- **Short problem**:
Skip the pictures and quote all of the lines exactly.

- **Data provided**:
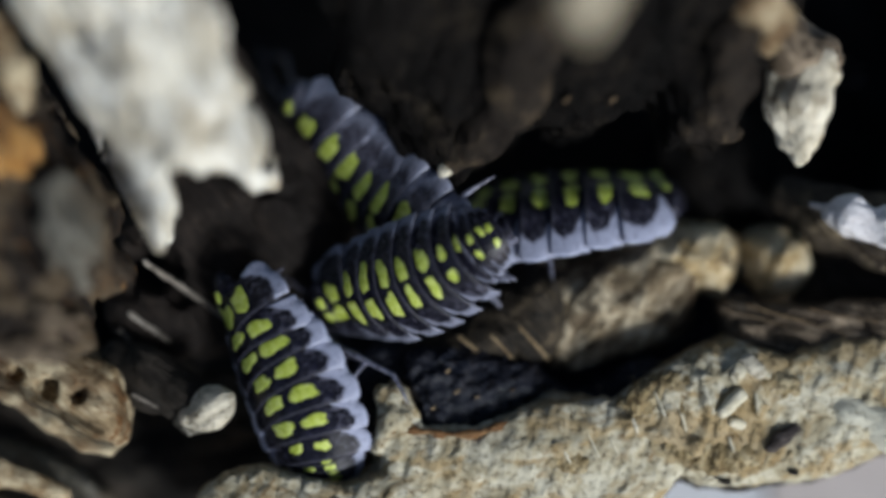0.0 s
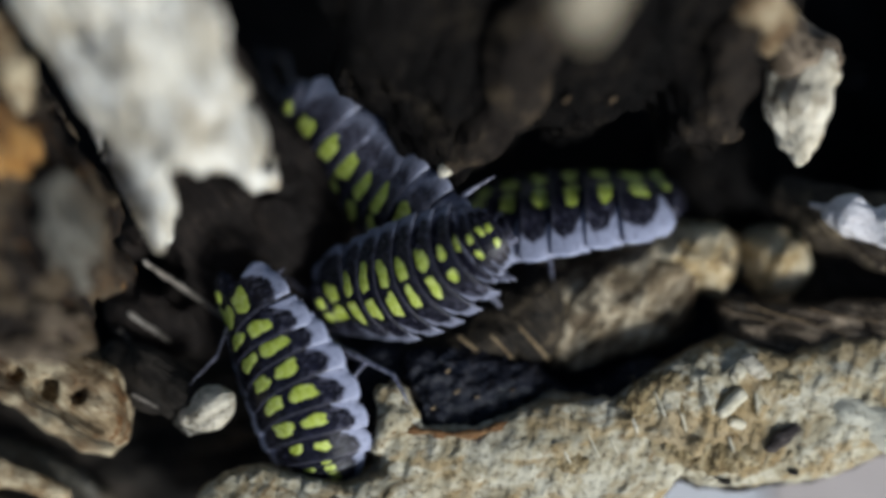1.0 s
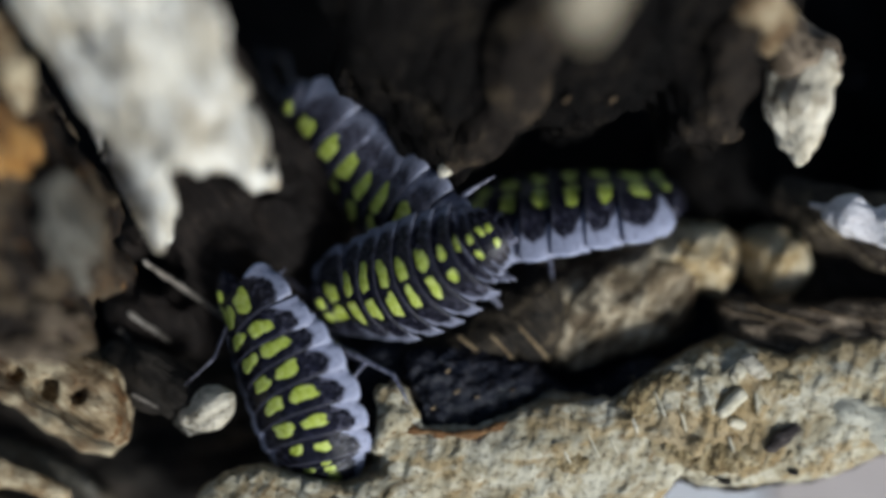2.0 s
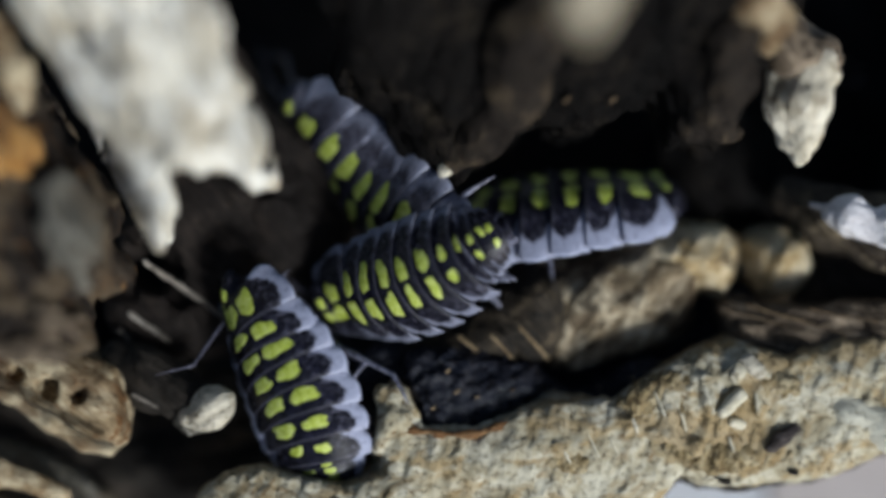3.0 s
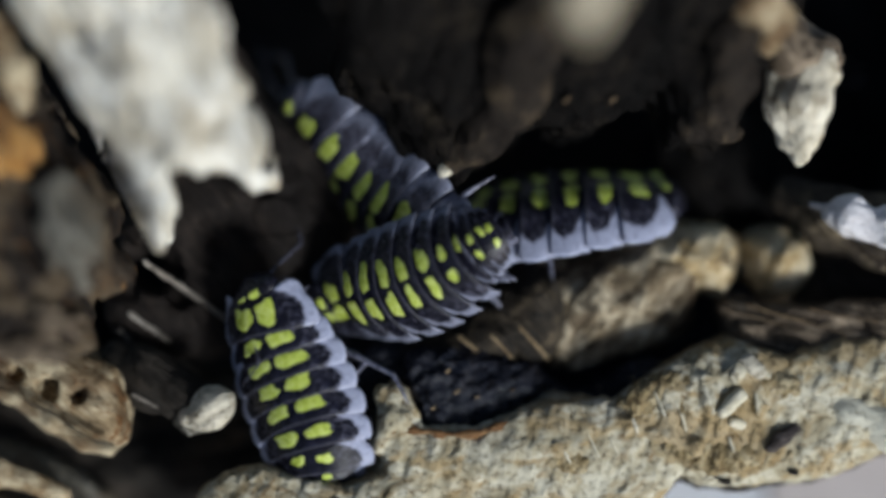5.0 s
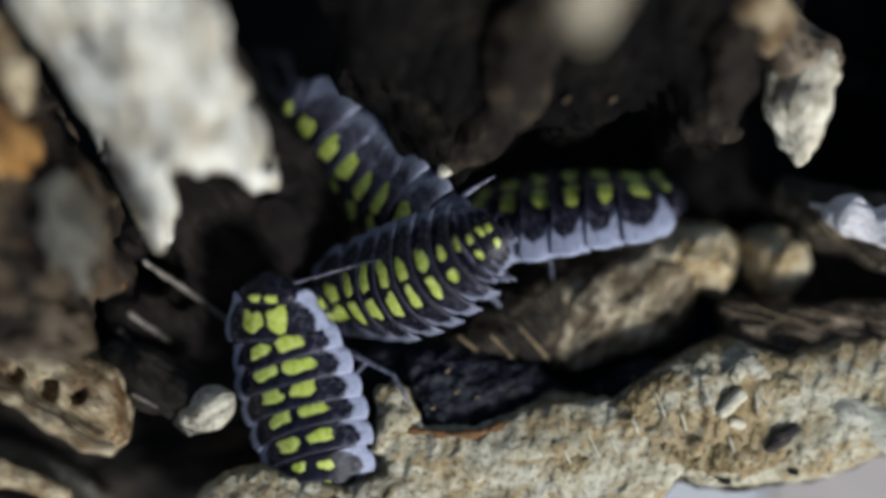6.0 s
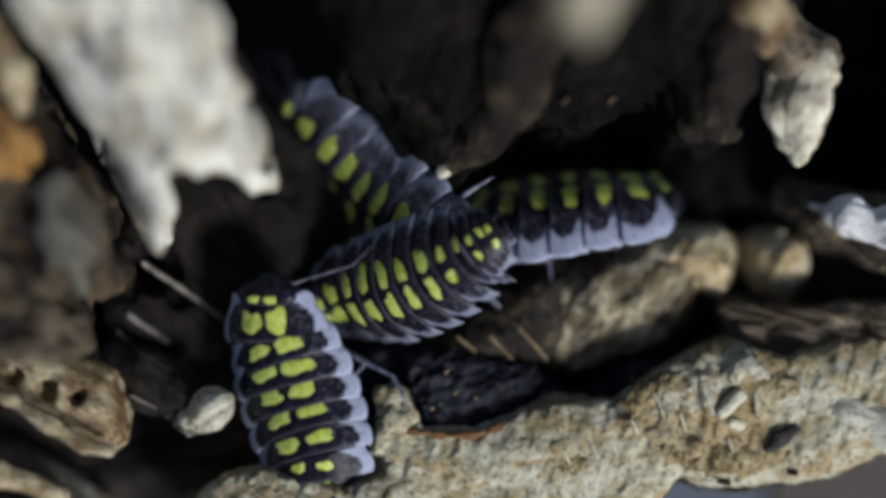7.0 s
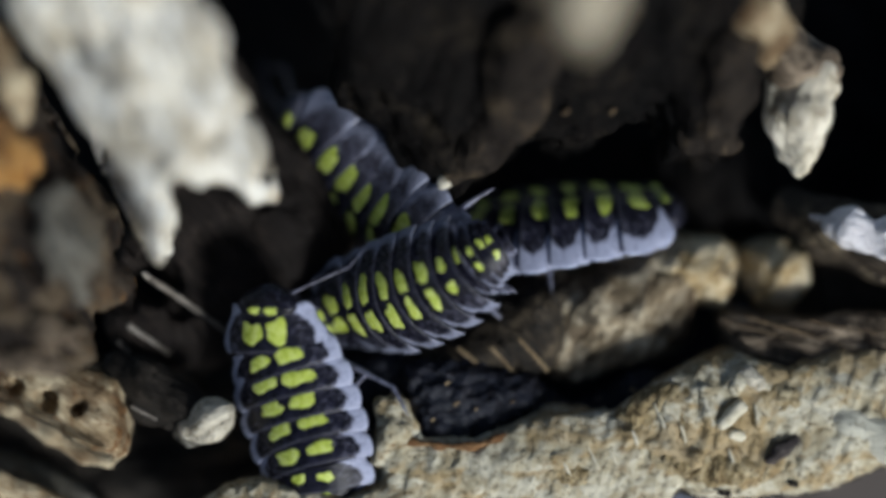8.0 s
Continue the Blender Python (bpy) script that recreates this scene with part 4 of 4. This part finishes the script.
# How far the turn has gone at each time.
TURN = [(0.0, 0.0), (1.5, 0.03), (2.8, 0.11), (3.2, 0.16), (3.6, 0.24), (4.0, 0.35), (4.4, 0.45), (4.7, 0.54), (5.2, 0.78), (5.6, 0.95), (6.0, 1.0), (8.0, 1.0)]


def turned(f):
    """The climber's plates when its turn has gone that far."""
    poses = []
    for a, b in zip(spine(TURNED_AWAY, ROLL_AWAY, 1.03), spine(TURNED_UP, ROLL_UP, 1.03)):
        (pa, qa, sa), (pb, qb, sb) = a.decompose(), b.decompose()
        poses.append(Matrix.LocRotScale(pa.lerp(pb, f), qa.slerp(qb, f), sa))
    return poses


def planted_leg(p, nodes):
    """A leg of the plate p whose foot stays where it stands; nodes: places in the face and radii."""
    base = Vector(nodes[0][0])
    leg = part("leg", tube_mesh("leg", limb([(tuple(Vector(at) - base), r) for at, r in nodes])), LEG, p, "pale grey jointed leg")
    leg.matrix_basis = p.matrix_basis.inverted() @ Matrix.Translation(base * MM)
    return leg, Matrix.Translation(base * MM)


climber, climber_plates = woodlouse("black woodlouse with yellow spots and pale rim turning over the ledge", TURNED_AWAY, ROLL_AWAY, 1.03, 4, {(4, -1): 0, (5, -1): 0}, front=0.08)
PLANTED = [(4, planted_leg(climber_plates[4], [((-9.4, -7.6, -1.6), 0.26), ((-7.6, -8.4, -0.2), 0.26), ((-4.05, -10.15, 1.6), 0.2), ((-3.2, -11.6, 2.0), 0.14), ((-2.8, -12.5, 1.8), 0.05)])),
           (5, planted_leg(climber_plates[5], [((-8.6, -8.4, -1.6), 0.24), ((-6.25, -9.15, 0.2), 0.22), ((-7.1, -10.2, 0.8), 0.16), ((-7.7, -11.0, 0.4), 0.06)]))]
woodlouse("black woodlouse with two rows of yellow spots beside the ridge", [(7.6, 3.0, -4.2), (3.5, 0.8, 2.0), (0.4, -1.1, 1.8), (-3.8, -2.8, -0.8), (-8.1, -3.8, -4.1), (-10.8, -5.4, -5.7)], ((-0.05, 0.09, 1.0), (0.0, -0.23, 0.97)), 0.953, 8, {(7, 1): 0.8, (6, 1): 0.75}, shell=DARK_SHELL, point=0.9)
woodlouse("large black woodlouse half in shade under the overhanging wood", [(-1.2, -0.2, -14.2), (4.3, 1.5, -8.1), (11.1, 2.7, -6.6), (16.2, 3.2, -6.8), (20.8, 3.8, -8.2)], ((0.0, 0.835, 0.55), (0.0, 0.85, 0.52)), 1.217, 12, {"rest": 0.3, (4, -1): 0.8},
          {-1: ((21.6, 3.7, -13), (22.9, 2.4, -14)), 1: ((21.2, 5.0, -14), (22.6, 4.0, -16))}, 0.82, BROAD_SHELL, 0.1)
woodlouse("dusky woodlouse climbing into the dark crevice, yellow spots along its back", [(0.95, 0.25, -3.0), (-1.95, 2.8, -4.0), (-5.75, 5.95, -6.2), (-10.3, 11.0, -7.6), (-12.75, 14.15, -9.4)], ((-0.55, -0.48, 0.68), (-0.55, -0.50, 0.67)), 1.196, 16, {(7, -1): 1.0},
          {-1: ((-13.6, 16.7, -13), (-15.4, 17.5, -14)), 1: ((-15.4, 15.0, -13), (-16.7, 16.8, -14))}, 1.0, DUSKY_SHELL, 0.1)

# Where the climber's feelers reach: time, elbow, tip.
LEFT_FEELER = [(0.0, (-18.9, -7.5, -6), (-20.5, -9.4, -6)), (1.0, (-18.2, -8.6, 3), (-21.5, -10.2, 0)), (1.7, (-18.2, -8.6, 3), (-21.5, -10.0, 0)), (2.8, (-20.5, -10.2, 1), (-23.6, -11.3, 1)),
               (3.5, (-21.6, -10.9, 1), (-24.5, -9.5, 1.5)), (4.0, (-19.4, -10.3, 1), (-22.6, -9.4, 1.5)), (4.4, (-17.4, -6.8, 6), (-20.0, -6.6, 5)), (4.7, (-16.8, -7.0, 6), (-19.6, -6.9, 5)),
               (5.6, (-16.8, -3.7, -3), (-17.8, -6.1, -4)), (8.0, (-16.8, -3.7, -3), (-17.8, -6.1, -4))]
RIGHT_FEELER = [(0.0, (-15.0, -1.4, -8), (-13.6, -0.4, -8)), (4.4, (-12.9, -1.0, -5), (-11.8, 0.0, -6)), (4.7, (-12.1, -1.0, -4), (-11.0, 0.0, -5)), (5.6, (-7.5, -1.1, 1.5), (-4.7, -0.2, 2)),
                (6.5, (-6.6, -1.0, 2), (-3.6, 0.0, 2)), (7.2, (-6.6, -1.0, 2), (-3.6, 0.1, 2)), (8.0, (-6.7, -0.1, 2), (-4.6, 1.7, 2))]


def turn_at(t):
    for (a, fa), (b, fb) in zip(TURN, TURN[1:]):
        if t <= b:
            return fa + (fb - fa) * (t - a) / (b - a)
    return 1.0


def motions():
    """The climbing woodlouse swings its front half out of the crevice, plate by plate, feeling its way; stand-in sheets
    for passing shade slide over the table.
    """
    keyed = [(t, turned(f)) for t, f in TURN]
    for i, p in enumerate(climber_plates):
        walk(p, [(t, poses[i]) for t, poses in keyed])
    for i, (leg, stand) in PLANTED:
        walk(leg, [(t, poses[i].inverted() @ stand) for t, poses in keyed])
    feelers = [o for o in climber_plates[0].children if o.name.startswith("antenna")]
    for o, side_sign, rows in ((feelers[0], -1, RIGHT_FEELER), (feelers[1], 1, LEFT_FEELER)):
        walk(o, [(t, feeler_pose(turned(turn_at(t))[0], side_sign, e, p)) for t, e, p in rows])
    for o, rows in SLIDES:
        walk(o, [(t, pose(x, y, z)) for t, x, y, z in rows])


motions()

- **Complete output**:
0.0 s
1.0 s
2.0 s
3.0 s
5.0 s
6.0 s
7.0 s
8.0 s
Continue the Blender Python (bpy) script that recreates this scene with part 4 of 4. This part finishes the script.
# How far the turn has gone at each time.
TURN = [(0.0, 0.0), (1.5, 0.03), (2.8, 0.11), (3.2, 0.16), (3.6, 0.24), (4.0, 0.35), (4.4, 0.45), (4.7, 0.54), (5.2, 0.78), (5.6, 0.95), (6.0, 1.0), (8.0, 1.0)]


def turned(f):
    """The climber's plates when its turn has gone that far."""
    poses = []
    for a, b in zip(spine(TURNED_AWAY, ROLL_AWAY, 1.03), spine(TURNED_UP, ROLL_UP, 1.03)):
        (pa, qa, sa), (pb, qb, sb) = a.decompose(), b.decompose()
        poses.append(Matrix.LocRotScale(pa.lerp(pb, f), qa.slerp(qb, f), sa))
    return poses


def planted_leg(p, nodes):
    """A leg of the plate p whose foot stays where it stands; nodes: places in the face and radii."""
    base = Vector(nodes[0][0])
    leg = part("leg", tube_mesh("leg", limb([(tuple(Vector(at) - base), r) for at, r in nodes])), LEG, p, "pale grey jointed leg")
    leg.matrix_basis = p.matrix_basis.inverted() @ Matrix.Translation(base * MM)
    return leg, Matrix.Translation(base * MM)


climber, climber_plates = woodlouse("black woodlouse with yellow spots and pale rim turning over the ledge", TURNED_AWAY, ROLL_AWAY, 1.03, 4, {(4, -1): 0, (5, -1): 0}, front=0.08)
PLANTED = [(4, planted_leg(climber_plates[4], [((-9.4, -7.6, -1.6), 0.26), ((-7.6, -8.4, -0.2), 0.26), ((-4.05, -10.15, 1.6), 0.2), ((-3.2, -11.6, 2.0), 0.14), ((-2.8, -12.5, 1.8), 0.05)])),
           (5, planted_leg(climber_plates[5], [((-8.6, -8.4, -1.6), 0.24), ((-6.25, -9.15, 0.2), 0.22), ((-7.1, -10.2, 0.8), 0.16), ((-7.7, -11.0, 0.4), 0.06)]))]
woodlouse("black woodlouse with two rows of yellow spots beside the ridge", [(7.6, 3.0, -4.2), (3.5, 0.8, 2.0), (0.4, -1.1, 1.8), (-3.8, -2.8, -0.8), (-8.1, -3.8, -4.1), (-10.8, -5.4, -5.7)], ((-0.05, 0.09, 1.0), (0.0, -0.23, 0.97)), 0.953, 8, {(7, 1): 0.8, (6, 1): 0.75}, shell=DARK_SHELL, point=0.9)
woodlouse("large black woodlouse half in shade under the overhanging wood", [(-1.2, -0.2, -14.2), (4.3, 1.5, -8.1), (11.1, 2.7, -6.6), (16.2, 3.2, -6.8), (20.8, 3.8, -8.2)], ((0.0, 0.835, 0.55), (0.0, 0.85, 0.52)), 1.217, 12, {"rest": 0.3, (4, -1): 0.8},
          {-1: ((21.6, 3.7, -13), (22.9, 2.4, -14)), 1: ((21.2, 5.0, -14), (22.6, 4.0, -16))}, 0.82, BROAD_SHELL, 0.1)
woodlouse("dusky woodlouse climbing into the dark crevice, yellow spots along its back", [(0.95, 0.25, -3.0), (-1.95, 2.8, -4.0), (-5.75, 5.95, -6.2), (-10.3, 11.0, -7.6), (-12.75, 14.15, -9.4)], ((-0.55, -0.48, 0.68), (-0.55, -0.50, 0.67)), 1.196, 16, {(7, -1): 1.0},
          {-1: ((-13.6, 16.7, -13), (-15.4, 17.5, -14)), 1: ((-15.4, 15.0, -13), (-16.7, 16.8, -14))}, 1.0, DUSKY_SHELL, 0.1)

# Where the climber's feelers reach: time, elbow, tip.
LEFT_FEELER = [(0.0, (-18.9, -7.5, -6), (-20.5, -9.4, -6)), (1.0, (-18.2, -8.6, 3), (-21.5, -10.2, 0)), (1.7, (-18.2, -8.6, 3), (-21.5, -10.0, 0)), (2.8, (-20.5, -10.2, 1), (-23.6, -11.3, 1)),
               (3.5, (-21.6, -10.9, 1), (-24.5, -9.5, 1.5)), (4.0, (-19.4, -10.3, 1), (-22.6, -9.4, 1.5)), (4.4, (-17.4, -6.8, 6), (-20.0, -6.6, 5)), (4.7, (-16.8, -7.0, 6), (-19.6, -6.9, 5)),
               (5.6, (-16.8, -3.7, -3), (-17.8, -6.1, -4)), (8.0, (-16.8, -3.7, -3), (-17.8, -6.1, -4))]
RIGHT_FEELER = [(0.0, (-15.0, -1.4, -8), (-13.6, -0.4, -8)), (4.4, (-12.9, -1.0, -5), (-11.8, 0.0, -6)), (4.7, (-12.1, -1.0, -4), (-11.0, 0.0, -5)), (5.6, (-7.5, -1.1, 1.5), (-4.7, -0.2, 2)),
                (6.5, (-6.6, -1.0, 2), (-3.6, 0.0, 2)), (7.2, (-6.6, -1.0, 2), (-3.6, 0.1, 2)), (8.0, (-6.7, -0.1, 2), (-4.6, 1.7, 2))]


def turn_at(t):
    for (a, fa), (b, fb) in zip(TURN, TURN[1:]):
        if t <= b:
            return fa + (fb - fa) * (t - a) / (b - a)
    return 1.0


def motions():
    """The climbing woodlouse swings its front half out of the crevice, plate by plate, feeling its way; stand-in sheets
    for passing shade slide over the table.
    """
    keyed = [(t, turned(f)) for t, f in TURN]
    for i, p in enumerate(climber_plates):
        walk(p, [(t, poses[i]) for t, poses in keyed])
    for i, (leg, stand) in PLANTED:
        walk(leg, [(t, poses[i].inverted() @ stand) for t, poses in keyed])
    feelers = [o for o in climber_plates[0].children if o.name.startswith("antenna")]
    for o, side_sign, rows in ((feelers[0], -1, RIGHT_FEELER), (feelers[1], 1, LEFT_FEELER)):
        walk(o, [(t, feeler_pose(turned(turn_at(t))[0], side_sign, e, p)) for t, e, p in rows])
    for o, rows in SLIDES:
        walk(o, [(t, pose(x, y, z)) for t, x, y, z in rows])


motions()